With a Glimmer of Hope

Halford E. Luccock shares this story in his book, Unfinished Business:

"One night at dinner a man, who had spent many summers in Maine, fascinated his companions by telling of his experiences in a little town named Flagstaff. The town was to be flooded, as part of a large lake for which a dam was being built. In the months before it was to be flooded, all improvements and repairs in the whole town were stopped. What was the use of painting a house if it were to be covered with water in six months? Why repair anything when the whole village was to be wiped out? So, week by week, the whole town became more and more bedraggled, more gone to seed, more woebegone."

Then he added by way of explanation:

"Where there is no faith in the future, there is no power in the present."

Isaiah spoke about Jesus hundreds of years before Jesus' birth. Matthew reached back to that prophecy to help us understand who Jesus is and what He came to do. Jesus came to bring hope to the world. Hope is so often in short supply in our world. Fear and negativity can cloud our vision of the future. Jesus has come for those whose hope is failing.

Isaiah put it this way:

"A bruised reed he will not break, and a smoldering wick he will not snuff out" (Isaiah 42:3 NIV).

Matthew quoted him,

"He will not crush the weakest reed or put out a flickering candle. Finally he will cause justice to be victorious. And his name will be the hope of all the world." (Matthew 12:20-21 NLT).

His name is not only the hope of the world at large. He is the hope for the weakest and smallest person. He is the hope for us all. He takes us, weak as we are, and builds on the smallest glimmer of hope.
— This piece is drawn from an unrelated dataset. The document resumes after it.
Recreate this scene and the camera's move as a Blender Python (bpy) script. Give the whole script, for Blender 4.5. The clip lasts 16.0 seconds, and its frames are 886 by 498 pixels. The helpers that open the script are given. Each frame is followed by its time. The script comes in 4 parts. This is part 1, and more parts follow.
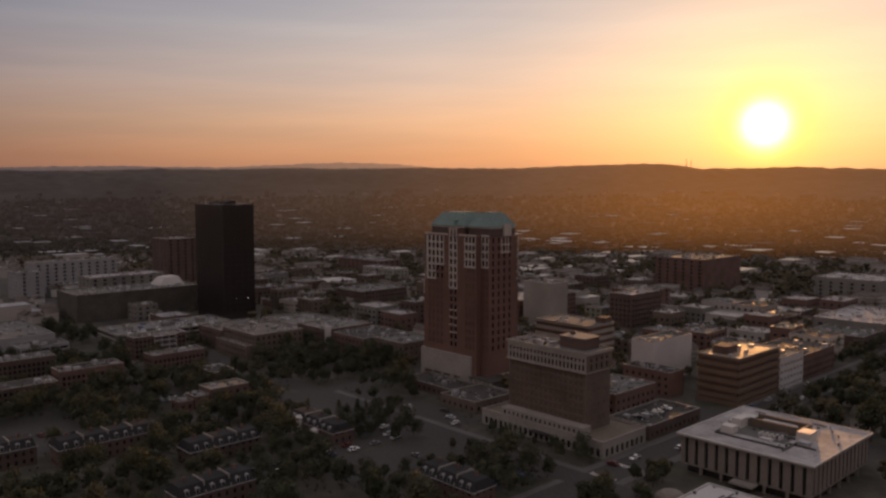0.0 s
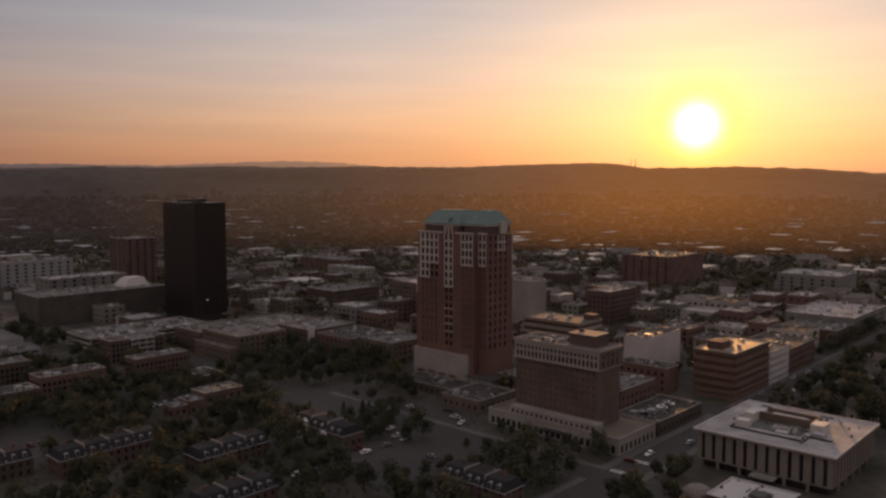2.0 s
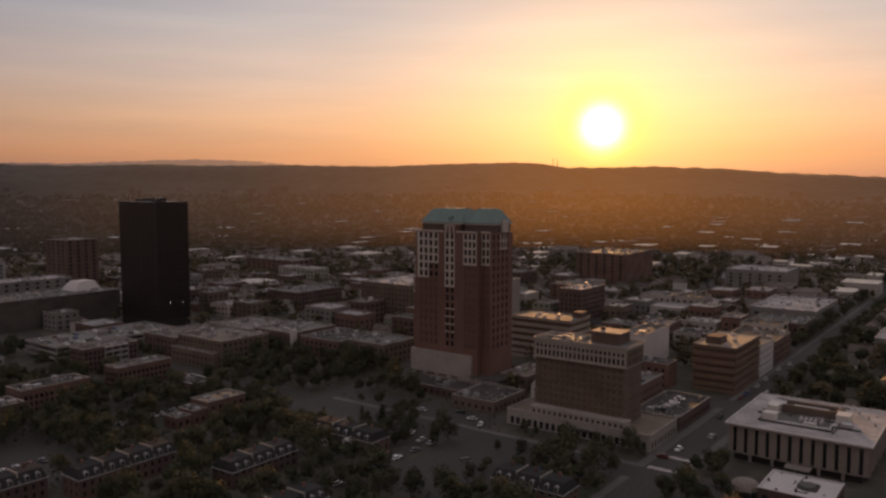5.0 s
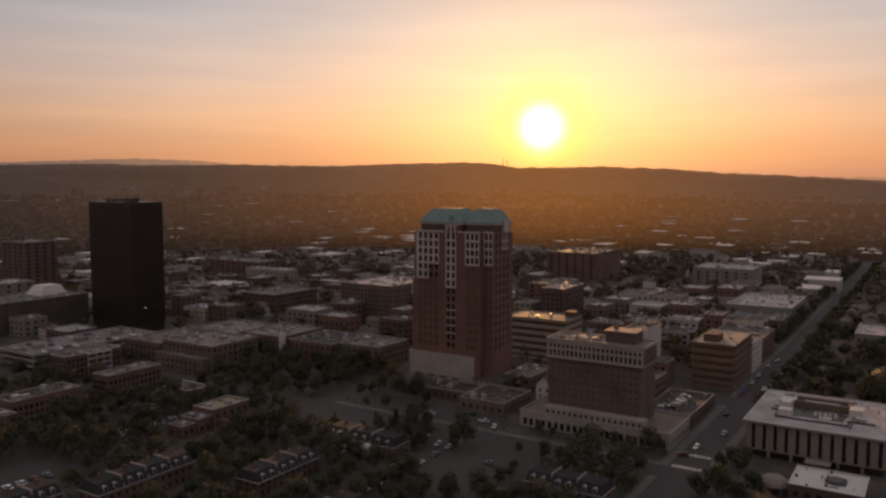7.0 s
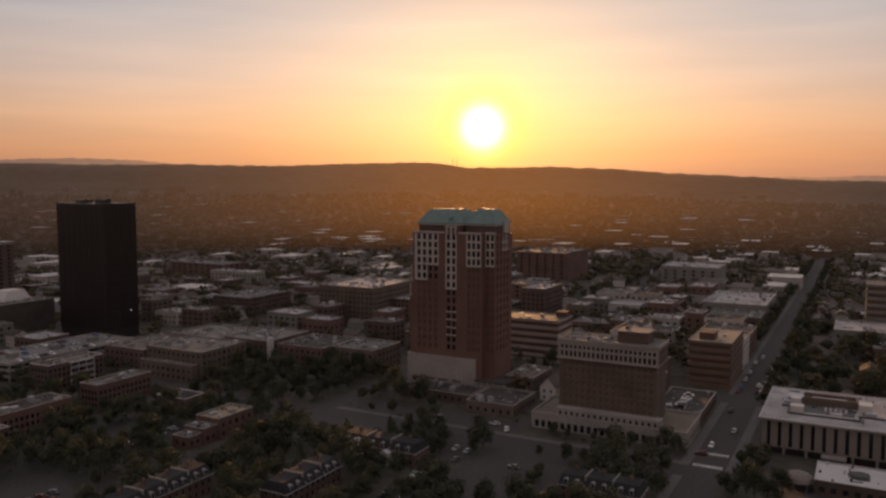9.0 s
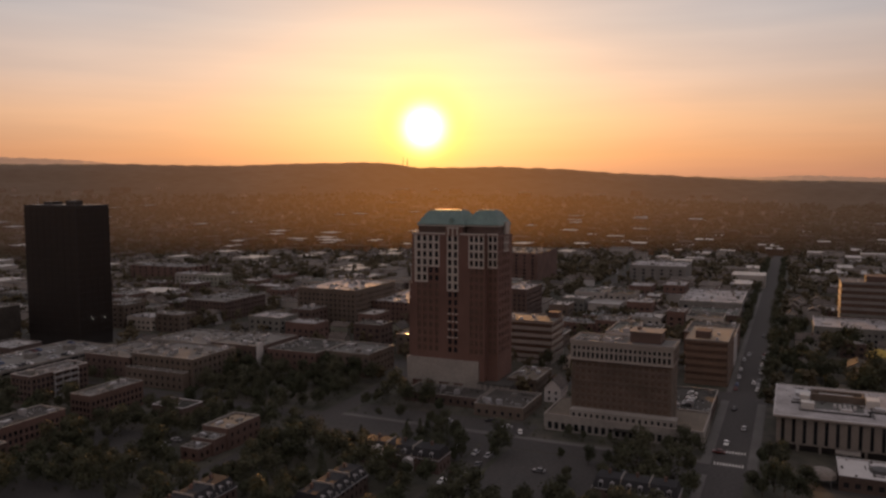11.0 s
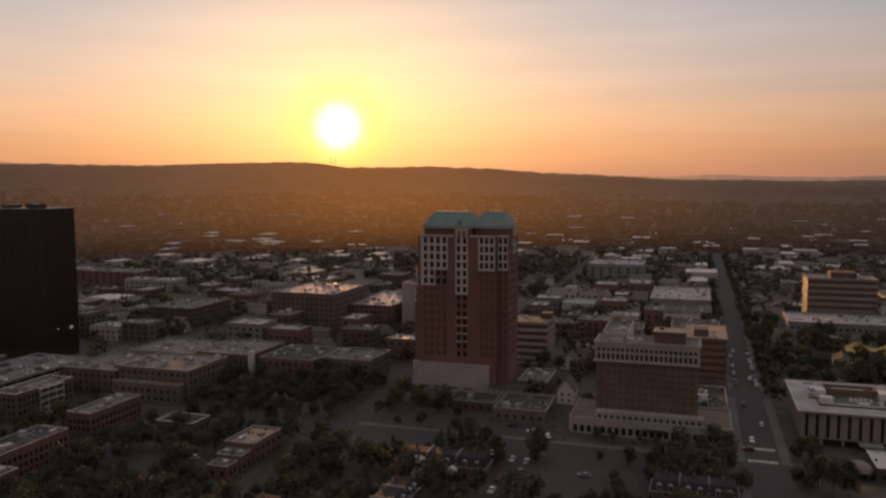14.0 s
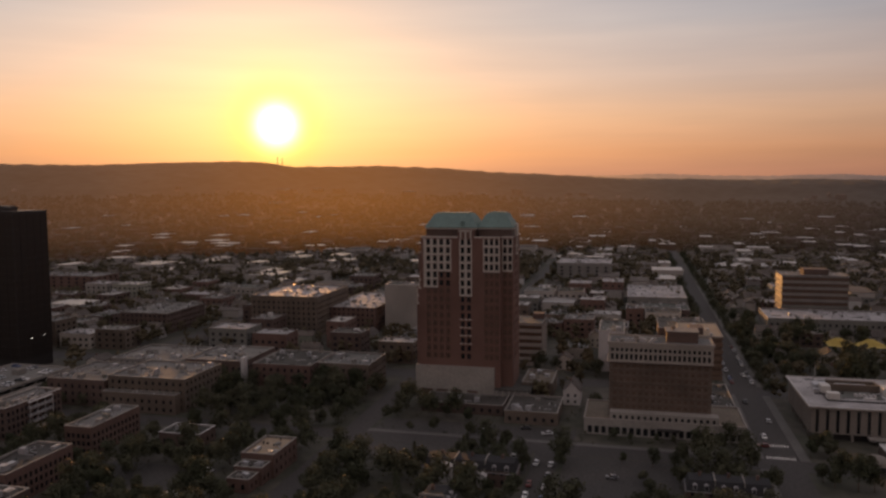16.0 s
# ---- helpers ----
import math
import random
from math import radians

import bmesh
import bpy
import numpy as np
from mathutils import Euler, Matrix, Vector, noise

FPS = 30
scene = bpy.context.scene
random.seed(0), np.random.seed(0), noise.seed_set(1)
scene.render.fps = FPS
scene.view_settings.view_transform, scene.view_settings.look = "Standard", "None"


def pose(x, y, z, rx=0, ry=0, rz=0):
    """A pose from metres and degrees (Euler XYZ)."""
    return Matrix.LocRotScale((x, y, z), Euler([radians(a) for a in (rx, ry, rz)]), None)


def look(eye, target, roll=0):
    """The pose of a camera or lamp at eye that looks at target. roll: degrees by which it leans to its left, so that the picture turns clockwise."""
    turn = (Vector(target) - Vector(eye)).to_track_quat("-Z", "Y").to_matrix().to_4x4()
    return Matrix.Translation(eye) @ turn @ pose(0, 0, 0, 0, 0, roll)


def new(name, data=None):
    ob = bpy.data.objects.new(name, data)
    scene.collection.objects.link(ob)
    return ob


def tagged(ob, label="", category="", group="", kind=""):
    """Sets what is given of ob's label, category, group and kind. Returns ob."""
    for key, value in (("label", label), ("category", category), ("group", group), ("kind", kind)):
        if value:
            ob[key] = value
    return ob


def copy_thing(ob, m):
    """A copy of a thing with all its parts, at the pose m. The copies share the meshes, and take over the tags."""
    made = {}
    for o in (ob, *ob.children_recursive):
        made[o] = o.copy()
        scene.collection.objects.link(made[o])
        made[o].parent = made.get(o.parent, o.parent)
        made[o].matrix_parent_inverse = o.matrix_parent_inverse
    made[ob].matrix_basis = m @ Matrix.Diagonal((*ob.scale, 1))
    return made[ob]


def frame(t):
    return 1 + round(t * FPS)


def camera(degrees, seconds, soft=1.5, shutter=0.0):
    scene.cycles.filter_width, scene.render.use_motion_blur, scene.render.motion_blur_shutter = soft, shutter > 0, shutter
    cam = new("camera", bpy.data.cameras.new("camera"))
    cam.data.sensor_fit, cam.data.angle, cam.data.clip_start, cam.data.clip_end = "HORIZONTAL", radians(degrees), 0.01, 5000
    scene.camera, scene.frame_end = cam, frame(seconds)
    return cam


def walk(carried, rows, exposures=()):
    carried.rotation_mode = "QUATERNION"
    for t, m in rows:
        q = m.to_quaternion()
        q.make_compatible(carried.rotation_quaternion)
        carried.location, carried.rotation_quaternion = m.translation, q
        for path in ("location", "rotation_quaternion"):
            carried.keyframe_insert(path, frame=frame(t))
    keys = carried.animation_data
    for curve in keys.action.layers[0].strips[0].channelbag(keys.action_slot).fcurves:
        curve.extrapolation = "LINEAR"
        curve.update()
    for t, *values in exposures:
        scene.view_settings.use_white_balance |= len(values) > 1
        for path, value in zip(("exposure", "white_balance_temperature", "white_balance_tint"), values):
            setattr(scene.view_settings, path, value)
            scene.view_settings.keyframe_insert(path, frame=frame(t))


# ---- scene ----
cam = camera(58.3, 16.0, soft=2.6)
# seconds, eye x, y, z, yaw, pitch, roll
ROWS = [
    (0, -2.086, 1.677, 99.087, -42.861, -4.580, 0.098),
    (0.5, -6.015, 6.827, 98.873, -43.930, -4.603, 0.078),
    (1, -10.046, 12.247, 98.679, -45.010, -4.623, 0.060),
    (1.5, -14.124, 17.889, 98.503, -46.094, -4.640, 0.043),
    (2, -18.202, 23.712, 98.347, -47.175, -4.654, 0.029),
    (2.5, -22.241, 29.681, 98.208, -48.252, -4.667, 0.016),
    (3, -26.207, 35.768, 98.088, -49.321, -4.677, 0.004),
    (3.5, -30.073, 41.946, 97.985, -50.384, -4.685, -0.005),
    (4, -33.817, 48.196, 97.899, -51.440, -4.692, -0.013),
    (5.2, -42.220, 63.401, 97.760, -53.957, -4.702, -0.025),
    (6.5, -50.295, 80.090, 97.711, -56.677, -4.707, -0.026),
    (7, -53.110, 86.557, 97.719, -57.725, -4.707, -0.024),
    (7.5, -55.770, 93.052, 97.740, -58.775, -4.707, -0.020),
    (8, -58.278, 99.577, 97.776, -59.827, -4.707, -0.014),
    (8.5, -60.643, 106.137, 97.824, -60.880, -4.707, -0.006),
    (9, -62.871, 112.737, 97.886, -61.932, -4.708, 0.004),
    (10.2, -67.710, 128.770, 98.083, -64.448, -4.710, 0.034),
    (11.5, -72.229, 146.510, 98.371, -67.134, -4.719, 0.077),
    (12, -73.780, 153.447, 98.501, -68.151, -4.724, 0.097),
    (12.5, -75.229, 160.449, 98.641, -69.160, -4.731, 0.119),
    (13, -76.571, 167.512, 98.790, -70.163, -4.740, 0.142),
    (13.5, -77.798, 174.632, 98.948, -71.163, -4.751, 0.167),
    (14, -78.899, 181.801, 99.115, -72.167, -4.764, 0.194),
    (14.5, -79.857, 189.008, 99.290, -73.185, -4.779, 0.223),
    (15, -80.651, 196.236, 99.473, -74.229, -4.797, 0.253),
    (15.5, -81.254, 203.466, 99.663, -75.316, -4.818, 0.285),
    (16, -81.632, 210.675, 99.860, -76.467, -4.841, 0.319),
]
walk(cam, [(t, pose(x, y, z, 90 + pitch, roll, yaw)) for t, x, y, z, yaw, pitch, roll in ROWS])

# ---- world and sun ----
SUN_AZ, SUN_EL = radians(25.25), radians(4.0)
SUN_DIR = Vector((math.cos(SUN_AZ) * math.cos(SUN_EL), math.sin(SUN_AZ) * math.cos(SUN_EL), math.sin(SUN_EL)))


class Nodes:
    """A small wrapper that builds shader nodes."""

    def __init__(self, tree, empty=True):
        self.tree = tree
        if empty:
            tree.nodes.clear()

    def add(self, kind, **sets):
        node = self.tree.nodes.new(kind)
        for key, value in sets.items():
            if key == "operation":
                node.operation = value
            elif key == "blend_type":
                node.blend_type = value
            elif key == "data_type":
                node.data_type = value
        return node

    def link(self, a, b):
        self.tree.links.new(a, b)

    def math(self, op, a, b=None, clamp=False):
        node = self.add("ShaderNodeMath", operation=op)
        node.use_clamp = clamp
        for i, v in enumerate((a, b)):
            if v is None:
                continue
            if isinstance(v, (int, float)):
                node.inputs[i].default_value = v
            else:
                self.link(v, node.inputs[i])
        return node.outputs[0]

    def ramp(self, fac, stops, mode="LINEAR"):
        node = self.add("ShaderNodeValToRGB")
        cr = node.color_ramp
        cr.interpolation = mode
        while len(cr.elements) < len(stops):
            cr.elements.new(0.5)
        for e, (p, c) in zip(cr.elements, stops):
            e.position, e.color = p, (*c, 1)
        self.link(fac, node.inputs[0])
        return node.outputs[0]

    def mix(self, fac, a, b, blend="MIX"):
        node = self.add("ShaderNodeMix", data_type="RGBA", blend_type=blend)
        for sock, v in ((node.inputs[0], fac), (node.inputs[6], a), (node.inputs[7], b)):
            if isinstance(v, (int, float)):
                sock.default_value = v
            elif isinstance(v, tuple):
                sock.default_value = (*v, 1)
            else:
                self.link(v, sock)
        return node.outputs[2]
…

Jamie Buckingham quoted Hugo Gryn, a London rabbi, in Charisma magazine. Hugo told of a holocaust experience in the German magazine, Der Morgen:

"It was the cold winter of 1944 and although we had nothing like calendars, my father who was a fellow prisoner there, took me and some of our friends to a corner of the barrack. He announced it was the eve of Hanukkah, produced a curious-shaped clay bowl, and began to light a wick immersed in his precious, but now melted, margarine ration.

Before he could recite the blessing, I protested at this waste of food. He said, 'You and I have seen that it is possible to live up to three weeks without food. We once lived almost three days without water. But you cannot live properly for three minutes without hope.' "

No matter what we face today, Jesus is our hope. Even if we're weak and our hope is small, He has come to give us a bright picture of tomorrow. We can rest in that.